**RAW DATA**

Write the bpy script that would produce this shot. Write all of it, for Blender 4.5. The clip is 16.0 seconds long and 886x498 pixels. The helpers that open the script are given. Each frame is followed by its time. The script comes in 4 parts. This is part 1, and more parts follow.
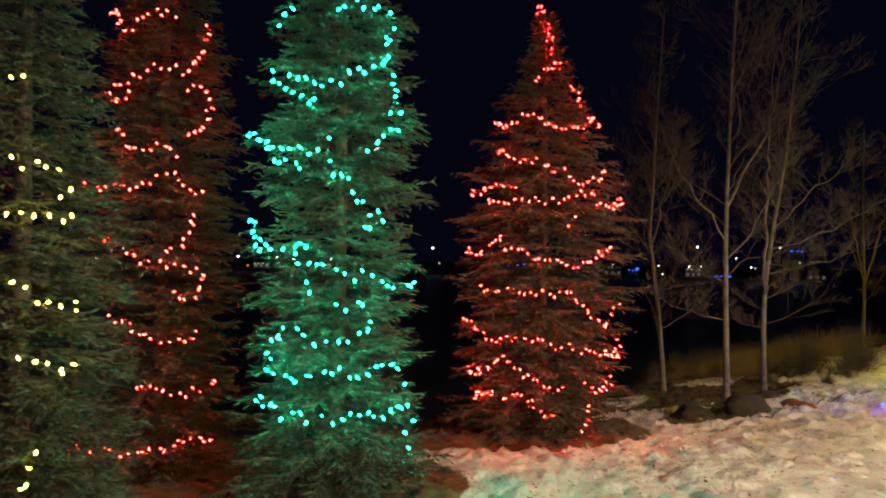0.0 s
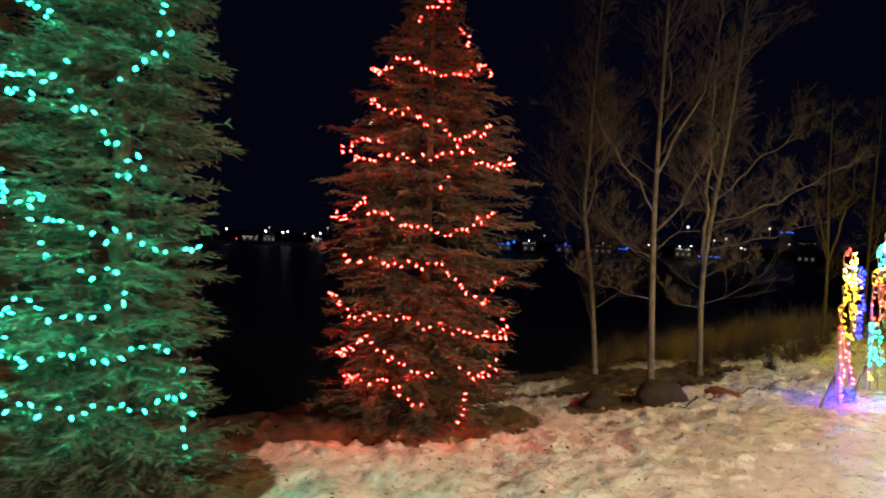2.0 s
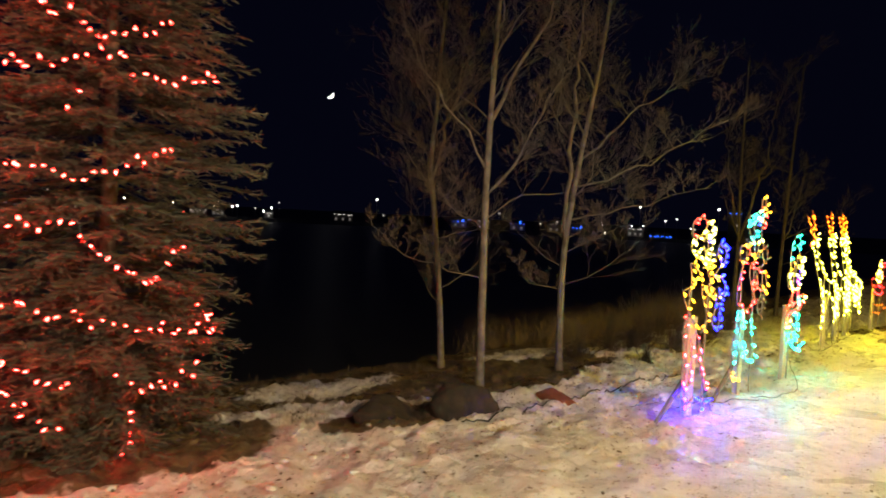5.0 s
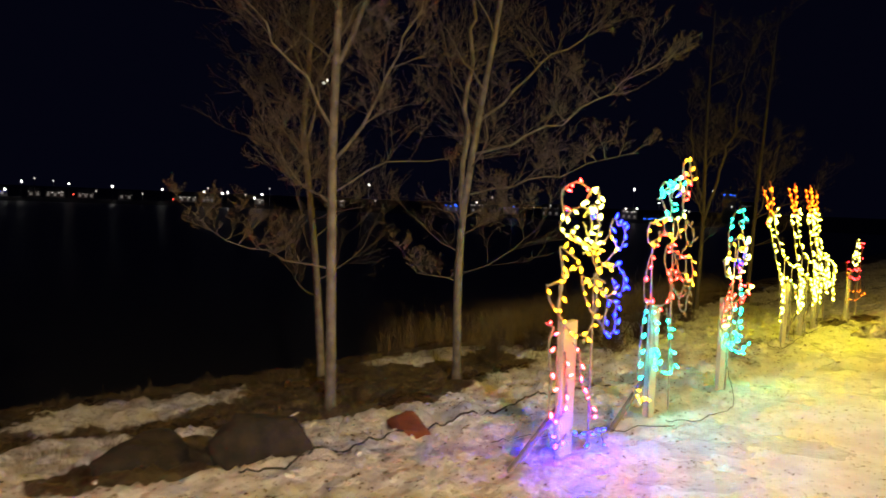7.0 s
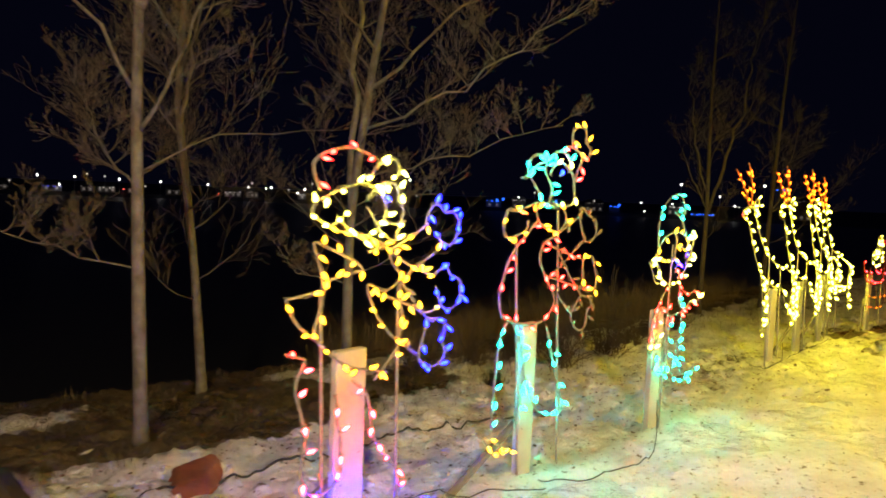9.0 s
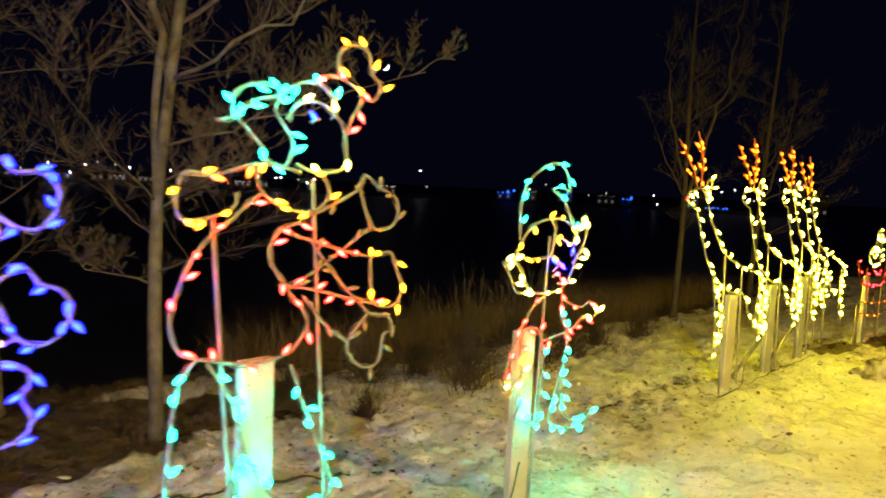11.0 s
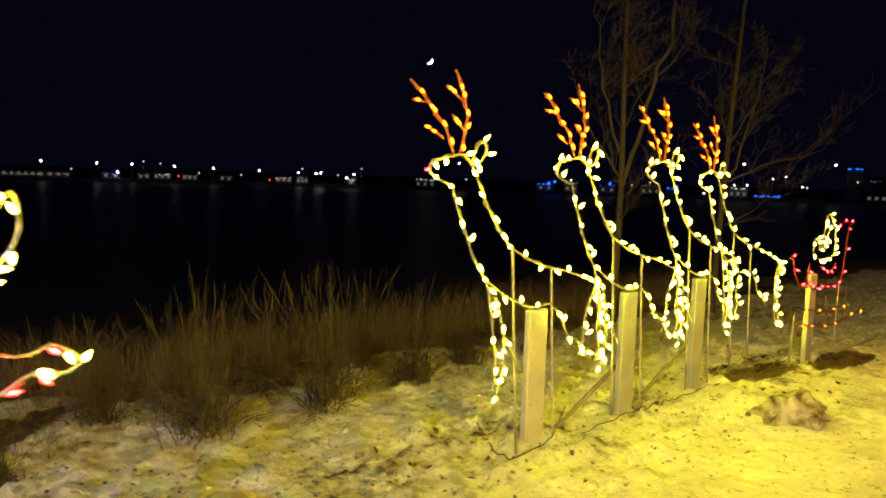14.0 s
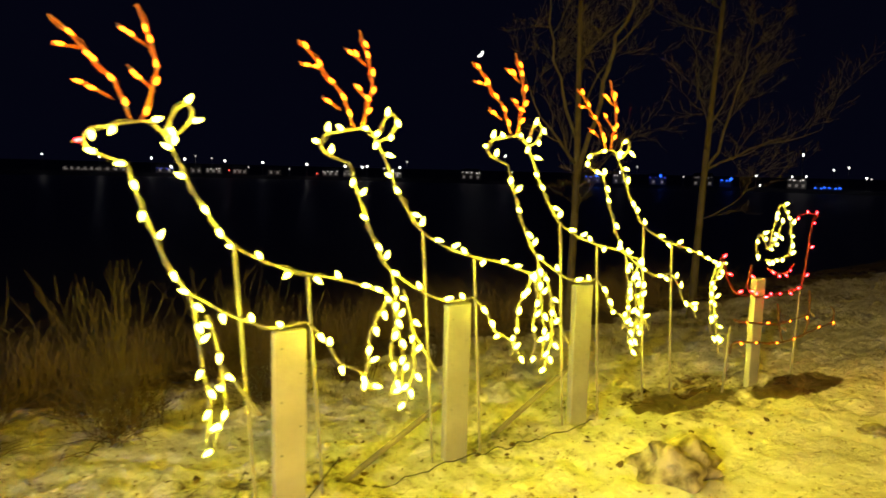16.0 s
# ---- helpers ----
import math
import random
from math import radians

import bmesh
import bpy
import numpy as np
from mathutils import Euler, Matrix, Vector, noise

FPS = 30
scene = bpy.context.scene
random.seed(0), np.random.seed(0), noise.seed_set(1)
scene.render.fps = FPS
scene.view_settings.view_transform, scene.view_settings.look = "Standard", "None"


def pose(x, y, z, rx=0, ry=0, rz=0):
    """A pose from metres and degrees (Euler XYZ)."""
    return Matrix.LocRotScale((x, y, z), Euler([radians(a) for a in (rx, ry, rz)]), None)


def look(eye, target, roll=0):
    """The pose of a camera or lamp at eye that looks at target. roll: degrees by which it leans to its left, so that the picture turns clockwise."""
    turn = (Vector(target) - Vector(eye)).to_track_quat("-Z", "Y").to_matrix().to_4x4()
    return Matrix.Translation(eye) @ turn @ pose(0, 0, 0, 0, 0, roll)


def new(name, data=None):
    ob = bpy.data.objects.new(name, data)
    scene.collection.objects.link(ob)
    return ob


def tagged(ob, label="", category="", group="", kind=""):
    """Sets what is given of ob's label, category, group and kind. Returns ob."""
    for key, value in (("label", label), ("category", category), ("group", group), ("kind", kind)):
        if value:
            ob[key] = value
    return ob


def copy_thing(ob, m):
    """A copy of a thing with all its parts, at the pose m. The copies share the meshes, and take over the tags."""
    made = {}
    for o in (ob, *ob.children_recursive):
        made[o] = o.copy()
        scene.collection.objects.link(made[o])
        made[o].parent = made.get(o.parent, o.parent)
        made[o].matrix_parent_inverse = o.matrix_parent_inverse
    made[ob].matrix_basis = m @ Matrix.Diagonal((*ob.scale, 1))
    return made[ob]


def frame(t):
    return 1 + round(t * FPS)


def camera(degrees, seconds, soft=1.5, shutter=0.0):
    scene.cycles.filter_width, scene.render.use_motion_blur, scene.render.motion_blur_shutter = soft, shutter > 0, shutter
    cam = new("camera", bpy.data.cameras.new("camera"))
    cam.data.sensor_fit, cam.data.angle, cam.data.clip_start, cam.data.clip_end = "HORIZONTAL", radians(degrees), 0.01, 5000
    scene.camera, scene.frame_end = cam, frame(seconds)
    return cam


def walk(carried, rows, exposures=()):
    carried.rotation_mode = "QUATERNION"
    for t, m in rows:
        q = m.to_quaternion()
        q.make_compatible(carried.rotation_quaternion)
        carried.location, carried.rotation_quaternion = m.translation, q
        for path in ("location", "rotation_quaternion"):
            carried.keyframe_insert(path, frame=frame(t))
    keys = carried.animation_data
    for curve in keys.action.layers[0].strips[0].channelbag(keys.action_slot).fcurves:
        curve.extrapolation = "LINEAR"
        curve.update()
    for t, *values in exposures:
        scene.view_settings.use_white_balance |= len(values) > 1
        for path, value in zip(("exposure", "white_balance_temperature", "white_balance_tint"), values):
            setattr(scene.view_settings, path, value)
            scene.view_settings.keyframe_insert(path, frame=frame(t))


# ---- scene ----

**EXERCISE GOAL**
Using the listing above, pull out all lines that hold the word "render".

**SOLUTION**
scene.render.fps = FPS
    scene.cycles.filter_width, scene.render.use_motion_blur, scene.render.motion_blur_shutter = soft, shutter > 0, shutter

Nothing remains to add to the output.